Here again, a fascinating trade-off emerges. To produce magic states faster, we can build more distillation factories in parallel. If we have $k$ factories, the production rate scales with $k$. However, on a 2D quantum chip, placing more factories means they will occupy a larger area. The average distance a magic state has to travel to the processor will therefore increase, scaling roughly as the square root of the area, or $\sqrt{k}$. This travel time is a form of communication latency.

So we have a total time for our quantum algorithm that is the sum of two terms: a production time that goes down as $1/k$, and a communication latency that goes up as $\sqrt{k}$. As in the multiscale simulation example, a simple application of calculus reveals that there is an optimal number of factories, $k_{\text{opt}}$, that minimizes the total time. Building too few factories starves the algorithm for magic states; building too many makes the communication latency from the distant factories the dominant bottleneck.

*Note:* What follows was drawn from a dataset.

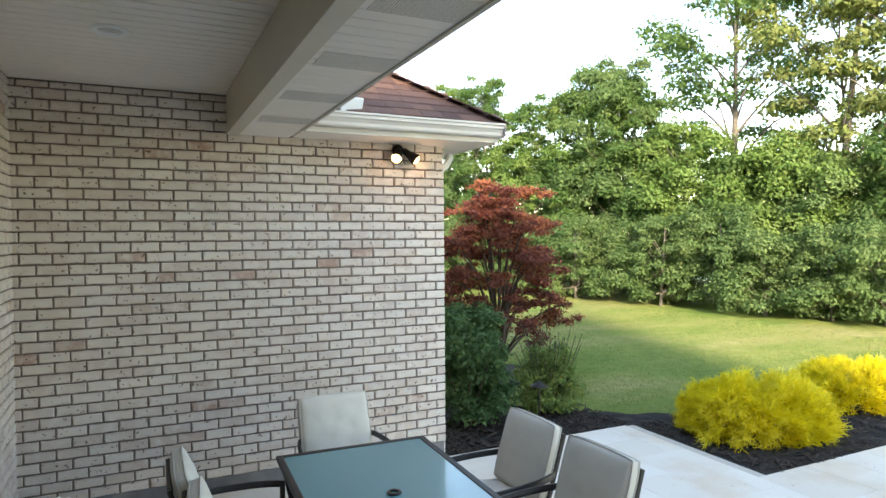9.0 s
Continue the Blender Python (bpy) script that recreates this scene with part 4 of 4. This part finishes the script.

This brings us full circle. From the abstract costs of coordinating a market to the physical travel time of a quantum bit on a chip, communication overhead is a powerful, unifying concept. It is the embodiment of the tension between the part and the whole, between local action and global coordination. It teaches us that in any complex system, the connections are just as important as the components. Understanding and managing these connections is not a mere technicality—it is the very art of building things that work, and that scale.